Given problem
Print all of the lines exactly. Any picture among them stays out.

Data shown
===

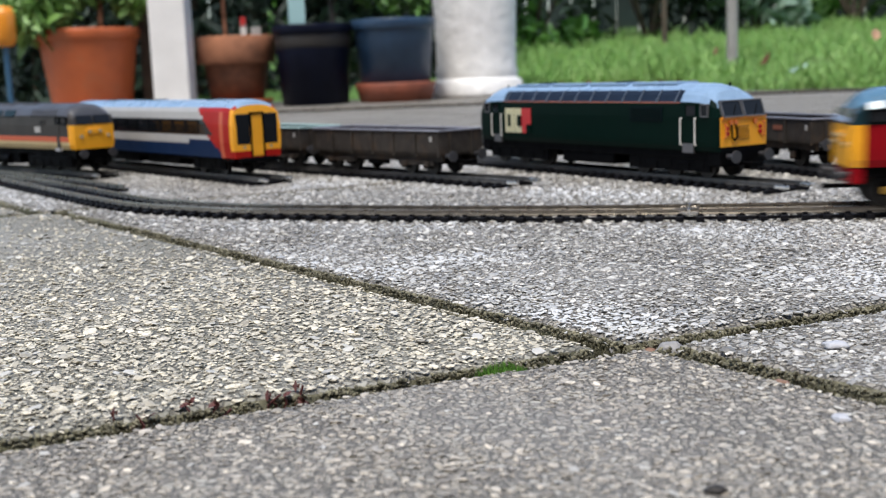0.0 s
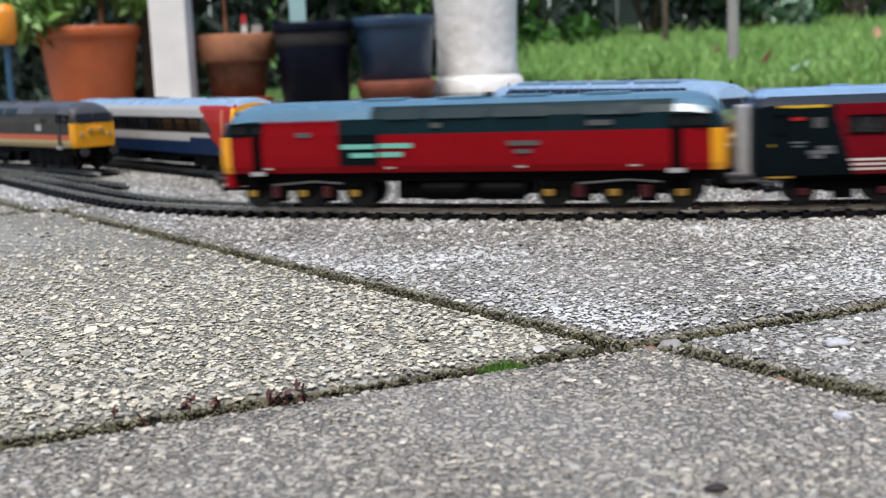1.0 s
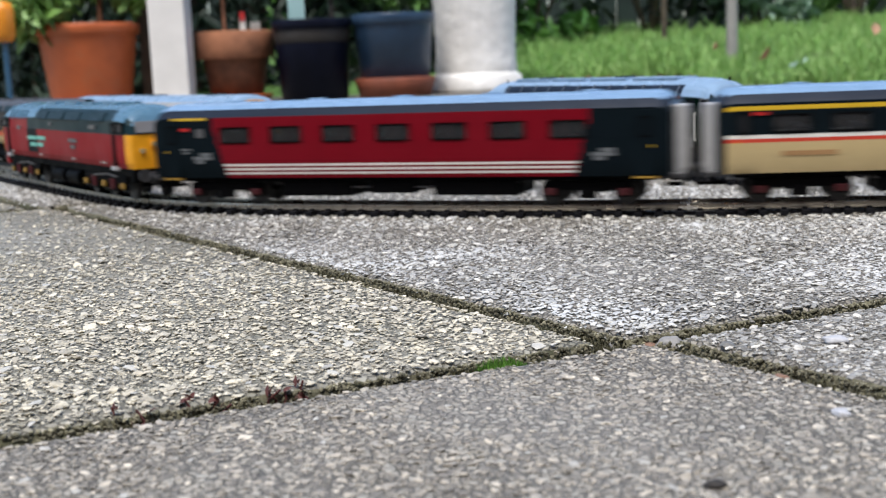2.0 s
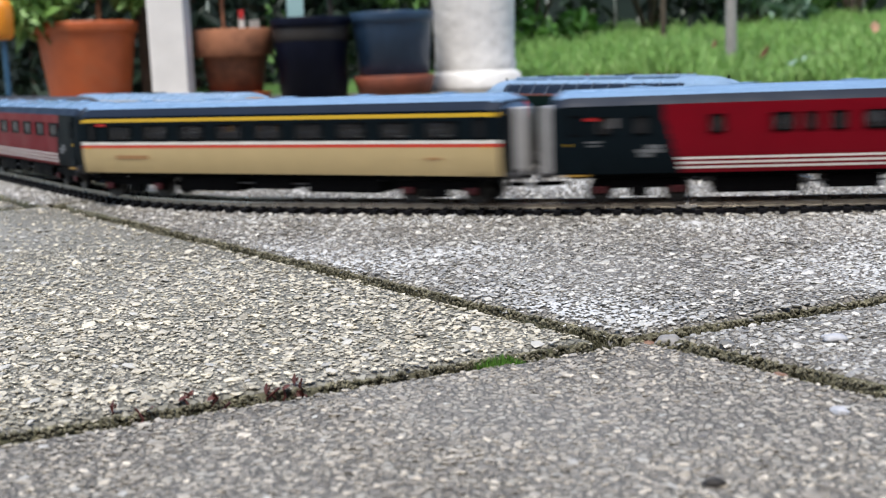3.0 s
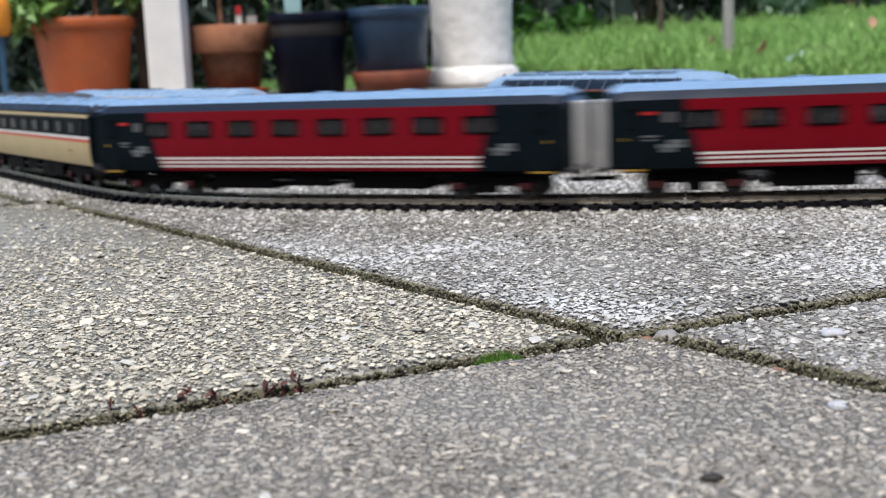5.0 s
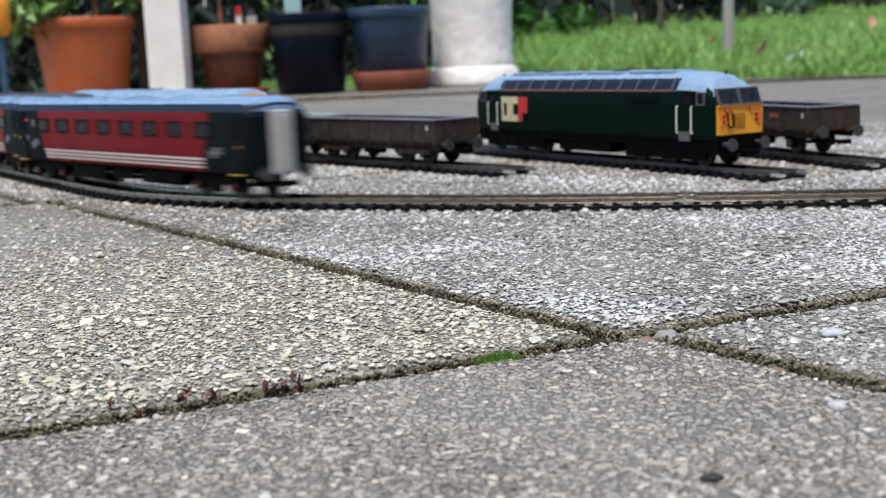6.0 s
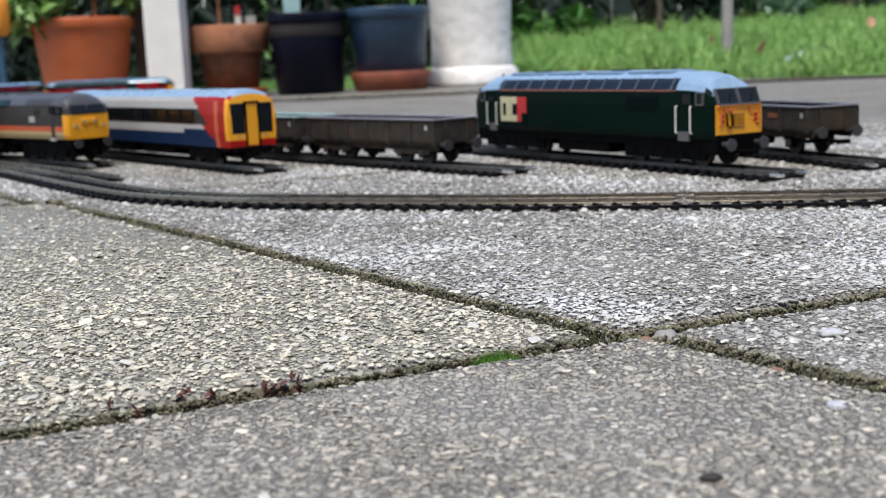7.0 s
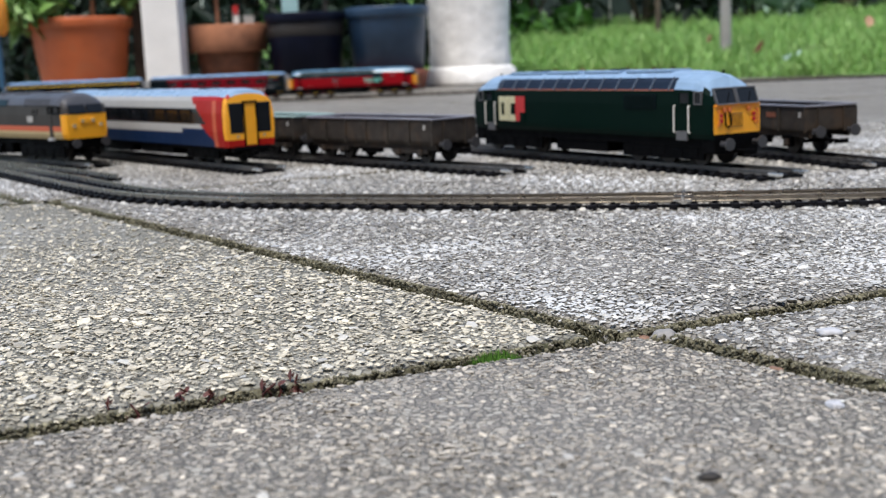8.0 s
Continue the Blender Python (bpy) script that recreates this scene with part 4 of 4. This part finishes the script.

===

Written answer
0.0 s
1.0 s
2.0 s
3.0 s
5.0 s
6.0 s
7.0 s
8.0 s
Continue the Blender Python (bpy) script that recreates this scene with part 4 of 4. This part finishes the script.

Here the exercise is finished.